JL : Oui ! Ça fait longtemps que j’ai en tête de faire une soirée récurrente qui donne la parole aux femmes qui dérangent généralement. J’ai plein d’amies qui vont être invitées de temps à temps à prendre la parole, je pense notamment à Manal Drissi ou à Catherine Éthier, des femmes qui ne sont pas nécessairement invitées aux soirées d’humour, mais qui ont plein de discours hyper drôles et intéressants à partager. À chaque fois que je les vois sur scène, j’ai envie de les voir y être plus souvent, de les voir prendre de l’assurance. Je suis dans la même posture. J’avais envie de créer cette occasion de prise de parole. Je veux que le public découvre qu’il y a toute une scène humoristique engagée et féministe qui est super intéressante.

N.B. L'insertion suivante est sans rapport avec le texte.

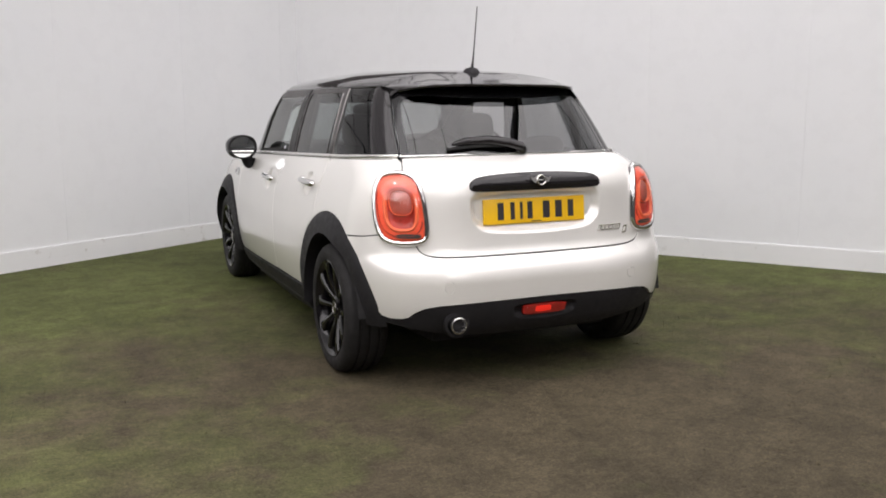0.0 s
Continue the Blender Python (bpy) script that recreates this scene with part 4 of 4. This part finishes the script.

LD : L’appellation sorcière en société est d’autant plus polarisante que peut l’être le terme féministe. Est-il possible de faire une association entre ces deux types de militantisme ? La sorcière, pour toi, n’a‑t-elle pas un caractère revendicateur, dérangeant ? Est-ce que c’était l’objectif visé avec ce Cabaret ?

JL : L’expression Cabaret des sorcières annonce un peu ce que ça va être. Des femmes qui auraient sûrement été brûlées en 1620. En ce moment, il y a un retour de ce titre-là, sorcière. Je pense que c’est lié au fait que les femmes revendiquent le droit d’être en dehors des normes, de s’entraider, d’utiliser des moyens qui leur conviennent au niveau de leur santé. Souvent, ça a été méprisé, ridiculisé ou banni, voire carrément condamné au bûcher. C’est un peu tout ça que l’on souhaite revaloriser : des femmes qui revendiquent d’être à l’extérieur de la norme. Dans l’esprit du renouveau sorcier.